6:00 a.m. Early rise to prepare for the field day and perform camp chores
6:30 a.m. Breakfast and pack lunch and water in day packs
7:00-7:30 a.m. Leave camp-- drive then hike to archaeological site (Dos Hombres)
8:00 a.m. Field instruction and field work
11:30 a.m. Lunch in the field
3:30 p.m. Leave the field-- hike then drive back to camp
4:30 p.m. Arrive back in camp
4:30-6:00 p.m. Shower and free time until dinner
6:00 p.m. Dinner
7:00 p.m. Lectures and other presentations or free time
8:30 p.m. Quiet time, conversations must be a whisper at this time
9:00 p.m. Lights out
The living situation includes full time camping in either tents or the semi-permanent dorm structure. Given the remote location there is no running water. We pay for and pump every gallon of water we use from an ancient Maya well that is still in operation. For showering, water is pumped to cisterns that are raised high on platforms to gravity feed our shower facility. Though there is no actual shortage of water, we are very conservation minded about showering in the spirit of sustainability as well as the expense to pump from the well. Therefore, students are expected to conserve the shower water by not allowing the water to run for the duration of showering and there is no means of hot water. All students and staff take “camp showers” in which the water is turned off between soaping and rinsing. Drinking water is the only water that is not conserved. Everyone is repeatedly encouraged to drink as much water as possible. Electricity is generated by a 10,000 watt generator that runs approximately three hours in the morning to provide light for preparing our breakfast and three hours in the evening for reading and study. Additional light or electricity is sometimes available (on sunny days) from electricity generated by solar panels.

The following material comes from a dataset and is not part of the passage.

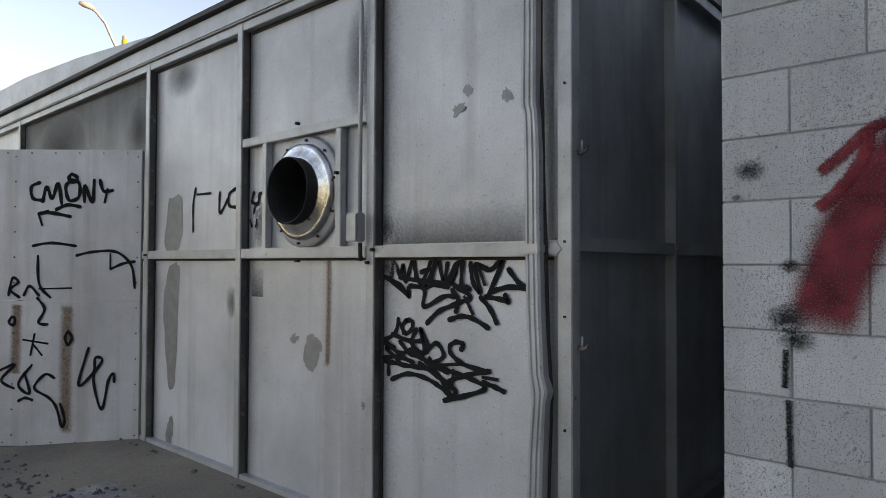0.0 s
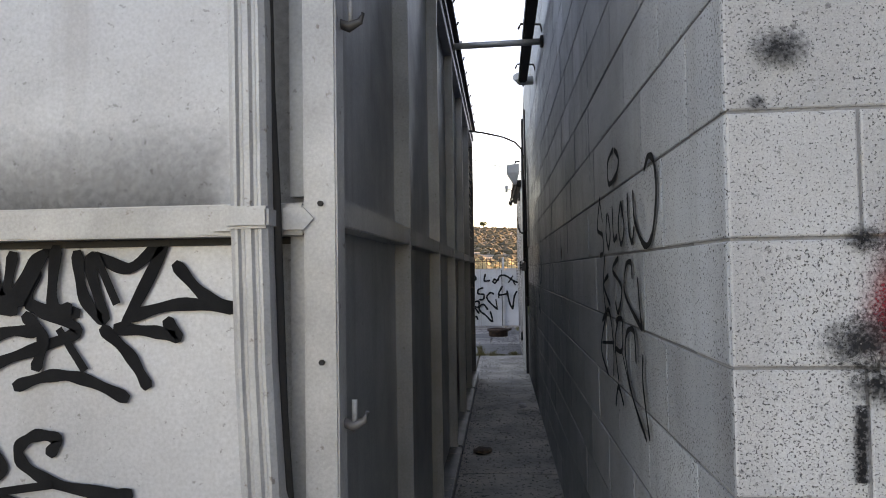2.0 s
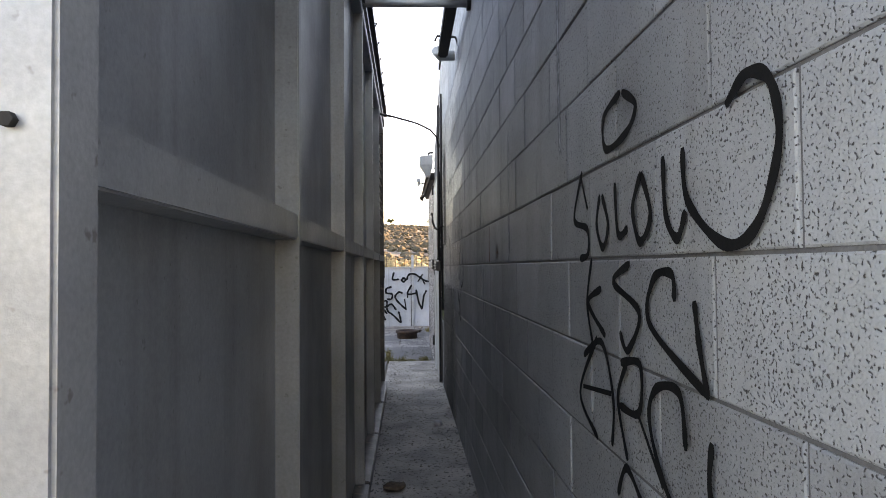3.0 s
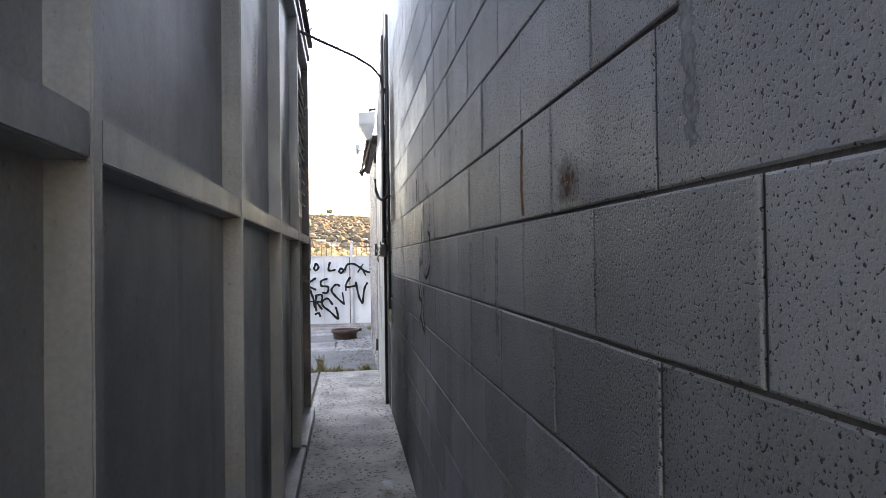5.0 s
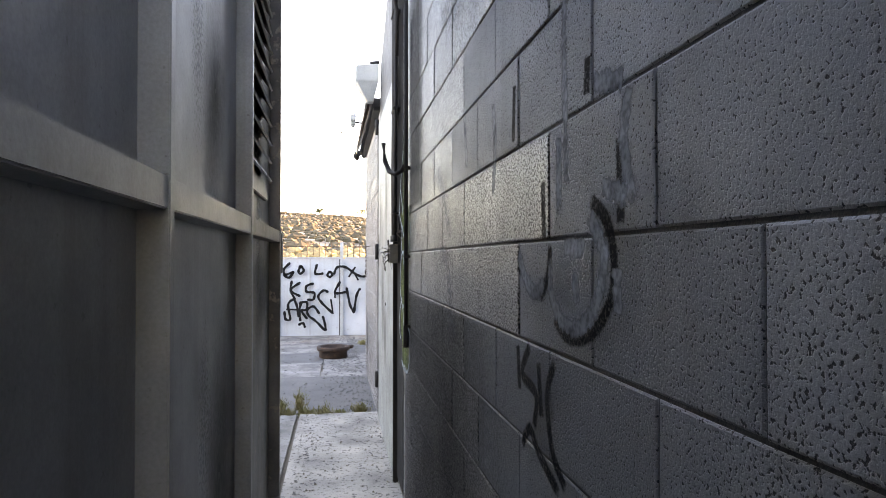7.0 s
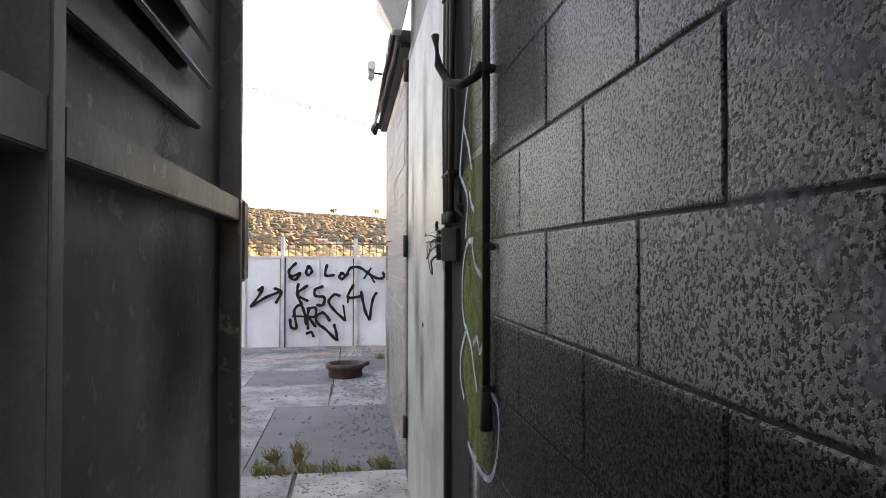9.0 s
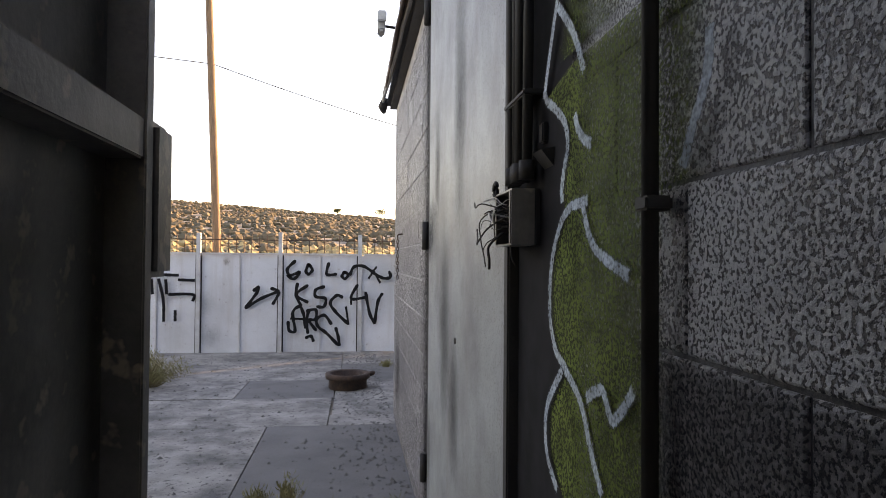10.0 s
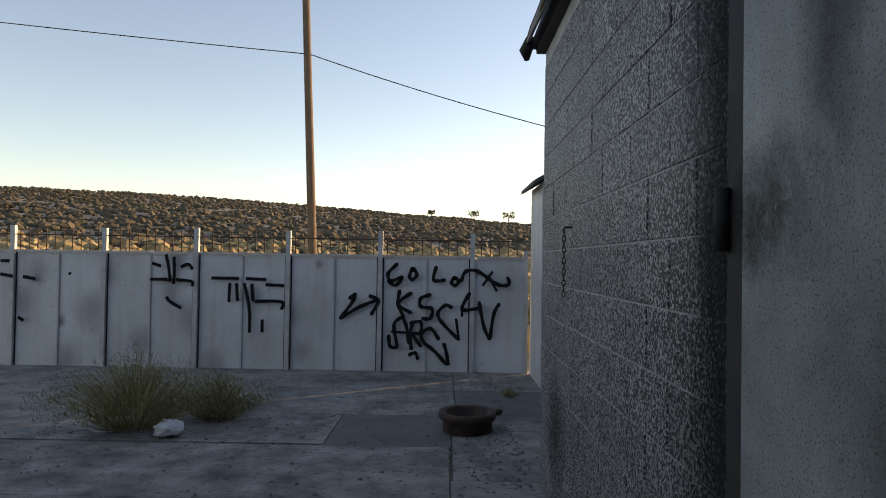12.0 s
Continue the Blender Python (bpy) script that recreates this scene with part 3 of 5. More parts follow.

Camp life— The archaeology camp is set up to be a communal living situation. All students will be expected to adjust accordingly and will be graded as to their cooperation and conservation.
Food: Local cooks are hired to prepare Belizean-style food for meals. Special diet needs are difficult to accommodate, and should not be expected. However, we have found that in general vegetarians diets work okay if you eat eggs and dairy.
Breakfast: beans, eggs, oatmeal, boiled plantains, cheese, buns, tortillas, fruit
(e.g. watermelon or bananas), coffee, tea
Lunch: peanut butter and jelly sandwiches, canned tuna, canned meat
products, breakfast leftovers, fruit, tortillas, buns
Dinner: beans, rice, vegetables, chicken, beef, or pork, and fruit
Drinks: filtered water is available 24 hours/day every day, "Kool-Aid", or
similar, is also available for free, and bottled water
bottled water and
sodas are available for purchase
sodas are available for purchase
Camp Chores: Camp chores will be assigned to each student on a rotating weekly basis. Camp chores include camp clean up, kitchen cleaning duty, washing dinner dishes, sweeping dorm and lab, vehicle maintenance (supervised), recording water storage tank levels, and taking compostable trash to the eco- friendly biodegradable trash pit. Students are expected to be able to cooperate in the carrying out of their camp duties and will be graded accordingly.
Health- PLEASE CONSULT WITH ELON INTERNATIONAL PROGRAMS FOR INFORMATION ON REQIRED INTERNATIONAL TRAVEL HEALTH INSURANCE
Students should be sure that recent medical and dental exams demonstrate that you are in good health before travel.
Immunizations: No immunizations are required, but please consult with your physician or a travel medicine specialist
Malaria prevention: Preventive malaria medication is also not required but in Belize you may be at risk for contracting Malaria. Please consult a travel health professional to decide if you should take preventative medication.
What to bring-
You will need to have a passport and 2-3 copies of the photo page (one to be turned in to Dr. Trachman).